What could possibly be next for the game itself?




A Joan of Arc campaign? I'm so very tempted to click and start it immediately... but I ended my time with AoE II there. The French would have to wait.




Frustrations


My time with AoE II was largely so chilled that I didn't really have any gripes with it. The first time I booted it up it didn't want to get anywhere, but from then on, the only real bother I had was with tiny text at the resolutions I was using, and a mouse that would move my view of the map when I was just trying to move it to hover over various icons on the HUD.

I suppose I should have looked at all the keyboard shortcuts for them. Cycle through idle villagers? That could be handy.

So yes, I wasn't grumbling much at all. Then again, I wasn't really tested at all, either. I need to know what a real AoE II campaign feels like before I can really pass judgement.


Final Word


Others have already passed judgement of course, and this HD Edition actually scores lower than the Definitive Edition of the first game, but then again this one came out 5 years ago, as opposed to 5 months or so.

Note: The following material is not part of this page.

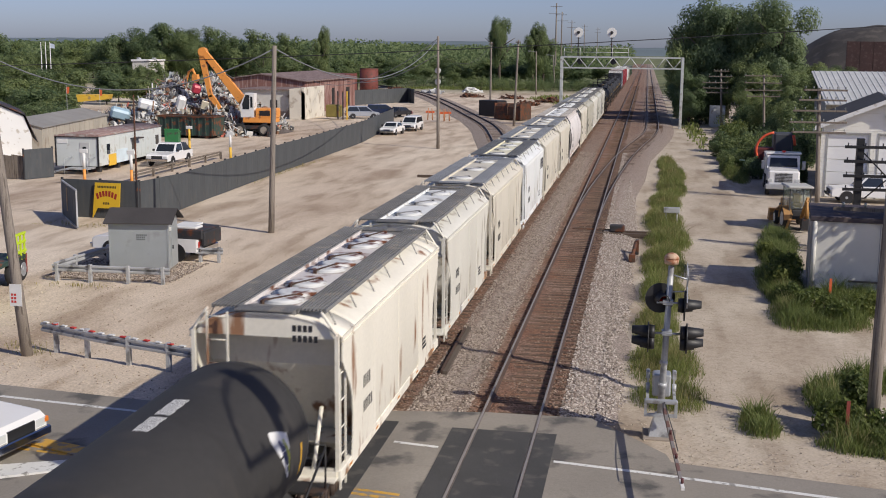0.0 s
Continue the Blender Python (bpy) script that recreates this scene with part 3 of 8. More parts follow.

Some say that the HD Edition is faithful to the original - great for players like me - and others say that it's so faithful that it highlights the flaws of the game and doesn't make them any better. If I knew what flaws they were on about, I might be able to say one way or the other whether I agree or not, but until then I must just go with what I currently feel: that AoE II is well worth playing, to the point where I'd ignore all the good points I had about the first game, simply because the setting in this one is more to my liking.

Age of Empires didn't do much wrong, Age of Empires II refined it all. It's what a sequel ought to be.


Fun Facts


Despite launch day bugs that would allow players to cheat in multiplayer games, there wasn't a usable process of patching the game, and it would be 11 months until there was one.

Age of Empires II: The Age of Kings, developed by Ensemble Studios, first released in 1999.
Version played: Age of Empires II: HD Edition, PC, 2013.